All articles
Society

The Great British Tooth Revolution: When Smiles Became Status Symbols

The End of the British Smile

For decades, the British relationship with dental imperfection was a source of both international mockery and peculiar national pride. Our crooked incisors and tea-stained molars were as much a part of our identity as queuing and complaining about the weather. They were democratically distributed across all social strata—a visual reminder that some aspects of human variation couldn't be purchased or inherited.

That era is ending with remarkable speed. Walk through any British high street today, and you'll notice something subtly different about the faces around you. The smiles are straighter, whiter, more uniform. What was once a charmingly haphazard collection of dental individuality is being systematically replaced by rows of ceramic perfection.

The Veneer Revolution

The transformation isn't happening in Harley Street consulting rooms—it's occurring in dental practices from Grimsby to Guildford. Cosmetic dentistry, once the preserve of celebrities and Americans, has become accessible to anyone with a credit card and sufficient social anxiety about their appearance. The rise of payment plans, social media pressure, and 'smile makeover' marketing has democratised dental perfection in ways that would have been unimaginable a generation ago.

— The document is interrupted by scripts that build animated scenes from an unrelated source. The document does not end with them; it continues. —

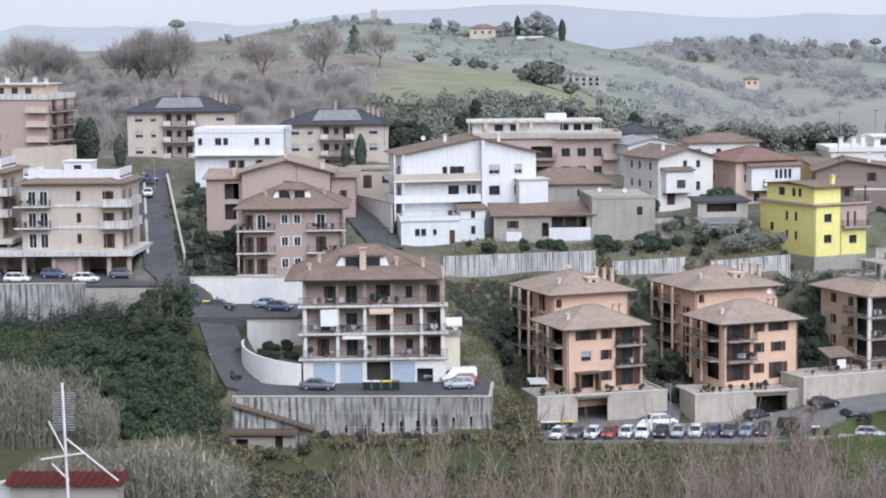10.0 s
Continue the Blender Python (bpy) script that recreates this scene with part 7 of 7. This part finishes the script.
for i in range(33):
    a = math.pi * (0.5 + i / 32)
    p = Vector((-1.5 + math.cos(a) * 1.68, -0.2 + math.sin(a) * -1.68, 2.1))
    bar(bm, p, p + Vector((0, 0, 1.0)), 0.016, 4)
    if last:
        bar(bm, last + Vector((0, 0, 1.0)), p + Vector((0, 0, 1.0)), 0.03, 5)
        bar(bm, last + Vector((0, 0, 0.1)), p + Vector((0, 0, 0.1)), 0.02, 4)
    last = p
part("terrace_railing", bm, TIMBER, nh)
for k in range(5):
    pot_plant(*local(22.9, 81.0, 39.9, -30, random.uniform(-2.6, -1.7), random.uniform(-1.4, -0.3), 2.1), 0.9)

# left aerial, red corrugated roof, dish
la = thing("grid_aerial", "weathered grid television aerial on a leaning pole", "aerial", pose(-11.4, 45, 0))
bm = bmesh.new()
bar(bm, (0.1, 0, 47.6), (0.0, 0, 52.1), 0.035, 6)
part("pole", bm, PALEROD, la)
for i in range(15):
    bm = bmesh.new()
    bar(bm, (-0.26, 0.05, 51.85 - i * 0.062), (0.27, 0.05, 51.85 - i * 0.062), 0.012, 4)
    part("rod", bm, GREYMETAL, la)
for a, b in (((-0.35, 0, 51.2), (0.05, 0, 50.4)), ((0.05, 0, 50.8), (1.25, 0, 49.8)), ((-0.55, 0, 50.3), (0.55, -0.2, 50.5)), ((-0.3, 0, 50.2), (0.1, 0, 49.8))):
    bm = bmesh.new()
    bar(bm, a, b, 0.022, 5)
    part("arm", bm, PALEROD, la)
REDSHEET = material("red_corrugated_sheet", (0.19, 0.035, 0.03), 0.6, (0.13, 0.03, 0.025), 1.5, 0.7, 0.4, 0.1)
rs = thing("shed", "low shed with red corrugated sheet roof", "shed", pose(-14.0, 46.6, 47.2))
bm = bmesh.new()
n = 60
rowa, rowb = [], []
for i in range(n + 1):
    x = 0.25 + 3.0 * i / n
    dz = 0.03 * math.sin(i * math.tau / 4)
    rowa.append(bm.verts.new((x, 1.4, 1.78 + dz)))
    rowb.append(bm.verts.new((x, 2.4, 1.94 + dz)))
for i in range(n):
    bm.faces.new((rowa[i], rowa[i + 1], rowb[i + 1], rowb[i]))
bmesh.ops.solidify(bm, geom=bm.faces[:], thickness=0.01)
part("roof", bm, REDSHEET, rs)
bm = bmesh.new()
box(bm, 0.4, 3.1, 1.6, 2.3, -3, 1.74)
part("wall", bm, GREYWALL, rs)
satellite_dish(-13.9, 49.0, 48.55, 0.4, 0)
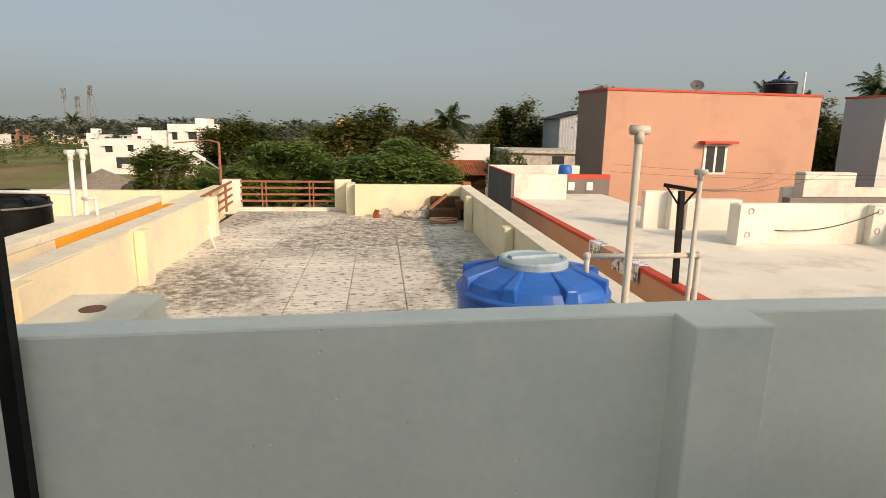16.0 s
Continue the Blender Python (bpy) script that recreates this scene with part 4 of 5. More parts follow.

Harley Street Photo: Harley Street, via www.st-arch.co.uk

This shift represents more than mere vanity. In an era where traditional class markers have become increasingly unreliable—where accent coaching can modify speech, fast fashion can mimic luxury, and postcodes can be aspirational rather than actual—teeth have emerged as one of the few remaining authentic indicators of background and aspiration.

The New Postcode in Your Mouth

Consider the coded language that now surrounds British dental work. 'Investment in yourself' has replaced 'cosmetic procedure.' 'Confidence boost' substitutes for 'status anxiety.' The industry has successfully reframed what is essentially aesthetic modification as psychological necessity, creating a market where not having perfect teeth feels like a form of self-neglect.

This reframing has profound social implications. Perfect teeth now signal not just wealth, but the kind of forward-thinking self-investment that middle-class Britain increasingly values. They suggest someone who 'takes care of themselves,' who 'invests in their future,' who understands that appearance matters in professional advancement.

The Instagram Effect

Social media has accelerated this transformation exponentially. Every selfie becomes a dental advertisement, every video call a potential source of smile anxiety. The phenomenon of 'Instagram teeth'—unnaturally white, uniformly shaped veneers that photograph beautifully but look artificial in person—has become the aesthetic standard against which normal teeth are measured and found wanting.

Younger Britons, growing up in this visually mediated environment, increasingly view dental imperfection not as character but as correctable deficiency. The gap-toothed grin that might once have been considered charming now feels like a social disadvantage, something to be fixed rather than celebrated.

What We Lose in Translation

Yet something significant disappears when we edit out these imperfections. The slight overlap of front teeth that made someone's smile memorable. The tiny gap that caught light in a particular way. The subtle asymmetry that gave character to a face. These features weren't flaws—they were forms of visual punctuation that made individuals recognisable and distinctive.

More troubling is the homogenisation effect. As more Britons opt for similar dental treatments, our faces begin to converge around a narrow aesthetic ideal. The diversity of human appearance—once a source of national character—becomes increasingly standardised according to Instagram-friendly specifications.

The Anxiety Economy

The cosmetic dentistry boom has created what we might call an 'anxiety economy'—a market that profits from manufacturing insecurities about previously accepted aspects of human appearance. Dental practices now employ marketing strategies borrowed from luxury goods, selling not just treatments but lifestyle transformations.

This economy particularly targets those experiencing social mobility anxiety—people who feel their background might be betrayed by their appearance. Perfect teeth become a form of social insurance, a way of ensuring that one's mouth doesn't accidentally reveal one's origins or economic history.

The Democratic Smile

There's an irony in this development. In our attempt to democratise dental perfection, we've accidentally created a new form of inequality. Those who can afford cosmetic dentistry join an increasingly exclusive club of the perfectly toothed, while those who cannot—or choose not to—find themselves marked as belonging to an earlier, less polished era.

The British smile was never about perfection—it was about authenticity, character, and the acceptance of human imperfection as part of individual charm. As we rush to edit out these imperfections, we risk losing something essentially British: the ability to find beauty in the unpolished, character in the imperfect, and humanity in the flawed.

Perhaps the real question isn't whether we can afford perfect teeth, but whether we can afford to lose the imperfect smiles that once made us recognisably, charmingly, democratically ourselves.